物価上昇率 日銀見通しより上振れる可能性を指摘する意見も 金融政策決定会合で
先月末の日本銀行の金融政策決定会合で、歴史的な円安を受け、今後の物価上昇率が日銀の見通しより上振れる可能性を指摘する意見が複数出ていたことがわかりました。
日銀が公表した先月25・26日の金融政策決定会合の「主な意見」によりますと、物価情勢に関する議論の中では歴史的な円安による影響について、「物価の上振れ方向のリスクにも注意が必要だ」「中長期的には基調的な物価上昇率の上振れにつながり得る」などの意見が複数出されました。
植田総裁は会合後の会見で、現状については、円安が基調的な物価上昇率に大きな影響は与えていないというのが、委員の大勢の見解だと説明していました。

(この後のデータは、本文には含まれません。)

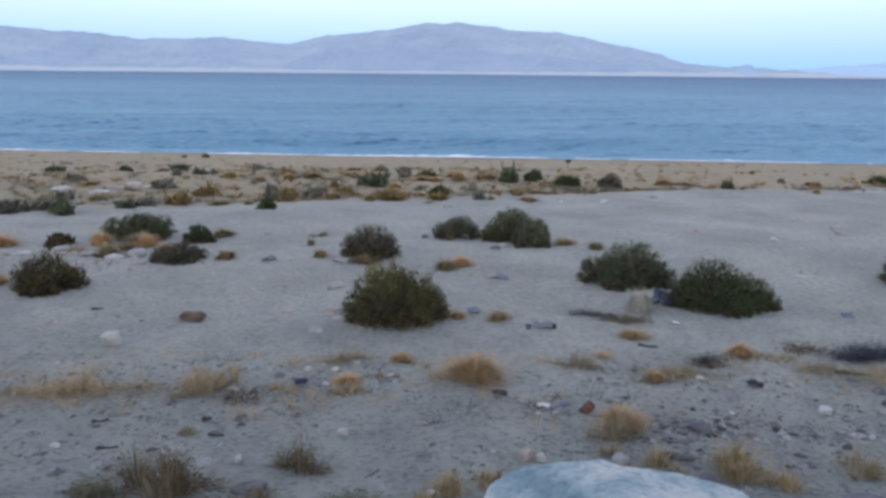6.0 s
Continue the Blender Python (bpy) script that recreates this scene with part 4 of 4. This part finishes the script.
rock("dark", 5.44, 4.76, 0.08, 0.03)
rock("white", 3.55, 5.47, 0.13, 0.03)
rock("white", 1.88, 5.04, 0.08, 0.03)
rock("pale", 2.03, 5.02, 0.08, 0.04)
rock("dark", 1.86, 4.31, 0.07, 0.02)
rock("white", 5.26, 4.92, 0.07, 0.03)
rock("pale", 4.41, 4.18, 0.06, 0.02)
rock("dark", 2.80, 3.97, 0.13, 0.06)
rock("dark", -0.62, 5.36, 0.06, 0.04)
rock("dark", -0.54, 5.09, 0.10, 0.03)
rock("dark", 0.07, 4.98, 0.04, 0.02)
rock("dark", 0.43, 4.36, 0.06, 0.02)
rock("dark", 1.13, 4.18, 0.04, 0.03)
rock("dark", 1.52, 4.67, 0.05, 0.02)
rock("dark", 0.06, 5.57, 0.05, 0.03)
rock("dark", 0.19, 5.59, 0.07, 0.02)
rock("dark", -0.17, 6.52, 0.07, 0.02)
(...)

さらに足元の円安が基調的な物価上昇率に与える影響について、「無視できる範囲か」聞かれ、「はい」と、肯定する認識を示していました。
ただ今回、先行きについては円安によって、物価上昇が日銀の見通しより上振れる可能性を複数の委員が指摘していたことが明らかになった形です。
今後の金融政策についても、委員のひとりが「円安を背景に基調的な物価上昇率の上振れが続く場合には、正常化のペースが速まる可能性は十分にある」と、追加利上げの時期を早める可能性などがうかがえる発言が出ていました。